Private equity sponsors closed a $55 billion take-private of Electronic Arts in partnership with sovereign wealth capital, marking the largest leveraged buyout in history and confirming the return of mega-deal activity last seen before 2022. The transaction, which lifted EA shares 15 percent at close, involves structured debt financing that would have been unthinkable eighteen months ago when base rates sat above 5.3 percent and syndication markets were frozen.
The EA transaction follows a pattern emerging across three verticals: technology assets trading below their 2021 peaks, sovereign wealth funds seeking direct exposure to consumer franchises, and debt syndicates willing to underwrite $30 billion+ in leveraged facilities at spreads that pencil for sponsors. Reuters reported at least four additional processes in motion at the $50 billion threshold, concentrated in consumer technology and regulated infrastructure. The EA deal structure reportedly includes participation from Middle Eastern sovereign pools and a North American pension complex, splitting equity commitment to limit single-LP concentration risk above $20 billion.
This matters because the mega-LBO market has been dormant since Apollo's $16.5 billion take-private of Tenneco in early 2022. The financing environment that enabled $40 billion+ deals collapsed when the Federal Reserve moved rates 525 basis points in sixteen months, and debt syndicates lost appetite for billion-dollar bridge commitments. What changed: base rates stabilized near 4.3 percent, leveraged loan markets reopened with $180 billion in new issuance during Q4 2024, and asset prices in consumer technology corrected 22 to 38 percent from cycle highs. EA traded at $147 in late 2021; the buyout values shares near $185, a 26 percent premium to current but still 15 percent below the prior peak on an inflation-adjusted basis.
The sovereign wealth component reshapes deal economics. Traditional LBO models assume 35 to 45 percent equity checks with the balance in leveraged facilities. At $55 billion enterprise value, that structure requires $19 to $25 billion in equity and $30 to $36 billion in debt. Sovereign pools now accept 50 to 55 percent equity ratios in exchange for board seats and direct operating influence, reducing debt loads and enabling deals that fail traditional IRR hurdles but offer strategic portfolio value. The EA franchise generates $7.2 billion in annual revenue with $2.1 billion in EBITDA; at 26x trailing EBITDA, the valuation only works if the sponsor expects multiple expansion or believes public markets are mispricing subscription revenue durability.
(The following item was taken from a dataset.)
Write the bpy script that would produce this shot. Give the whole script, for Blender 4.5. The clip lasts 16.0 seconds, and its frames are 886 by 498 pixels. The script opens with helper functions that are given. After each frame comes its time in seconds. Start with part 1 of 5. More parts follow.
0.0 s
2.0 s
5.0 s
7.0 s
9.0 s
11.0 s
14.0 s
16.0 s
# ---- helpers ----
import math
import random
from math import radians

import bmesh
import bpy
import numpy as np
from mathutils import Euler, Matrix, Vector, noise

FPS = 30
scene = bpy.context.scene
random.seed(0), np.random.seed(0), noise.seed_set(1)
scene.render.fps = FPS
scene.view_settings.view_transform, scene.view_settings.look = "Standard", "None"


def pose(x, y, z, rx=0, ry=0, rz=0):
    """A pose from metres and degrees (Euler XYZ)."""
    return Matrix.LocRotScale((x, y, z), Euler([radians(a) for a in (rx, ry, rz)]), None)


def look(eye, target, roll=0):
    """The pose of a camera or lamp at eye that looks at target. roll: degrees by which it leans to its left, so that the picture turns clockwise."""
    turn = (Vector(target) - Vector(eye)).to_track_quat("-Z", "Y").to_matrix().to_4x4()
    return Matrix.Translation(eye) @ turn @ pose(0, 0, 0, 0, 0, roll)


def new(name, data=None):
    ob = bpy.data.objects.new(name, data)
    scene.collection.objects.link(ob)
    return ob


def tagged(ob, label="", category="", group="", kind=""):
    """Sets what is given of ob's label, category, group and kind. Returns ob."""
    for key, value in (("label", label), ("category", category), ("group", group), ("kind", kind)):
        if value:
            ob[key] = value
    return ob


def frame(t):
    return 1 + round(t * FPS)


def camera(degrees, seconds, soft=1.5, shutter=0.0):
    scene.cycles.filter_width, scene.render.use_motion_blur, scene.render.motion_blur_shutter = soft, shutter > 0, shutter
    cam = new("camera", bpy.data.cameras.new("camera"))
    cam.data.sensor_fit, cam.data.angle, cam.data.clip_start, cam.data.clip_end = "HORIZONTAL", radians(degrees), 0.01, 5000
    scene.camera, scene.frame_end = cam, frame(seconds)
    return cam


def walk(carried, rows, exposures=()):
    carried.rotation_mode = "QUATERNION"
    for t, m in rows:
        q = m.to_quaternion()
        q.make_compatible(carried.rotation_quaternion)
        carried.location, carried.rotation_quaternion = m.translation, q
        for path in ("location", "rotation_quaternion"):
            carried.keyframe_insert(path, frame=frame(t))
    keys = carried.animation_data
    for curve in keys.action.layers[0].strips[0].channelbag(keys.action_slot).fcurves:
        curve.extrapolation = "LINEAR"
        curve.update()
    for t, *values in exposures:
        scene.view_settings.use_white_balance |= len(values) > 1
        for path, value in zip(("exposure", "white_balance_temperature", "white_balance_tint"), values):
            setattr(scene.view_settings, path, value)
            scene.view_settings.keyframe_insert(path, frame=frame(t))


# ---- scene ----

Allocators should monitor three follow-on signals. First, whether KKR, Blackstone, or Apollo announce competing mega-deals in the next 90 to 120 days, which would confirm the financing window is structural rather than opportunistic. Second, whether leveraged loan spreads compress below L+375 on $5 billion+ tranches, indicating institutional demand exceeds supply. Third, whether sovereign wealth funds establish co-investment vehicles with $15 billion+ in dry powder specifically for take-privates above $40 billion, which would formalize the capital source and remove execution risk on future processes. The EA transaction reportedly took eleven months from initial outreach to signing; if the next three deals close inside six months, the market has reset.
The tell is not the deal size. It is the debt-to-EBITDA ratio the syndicates accepted and whether the sovereign pools view this as repeatable at scale.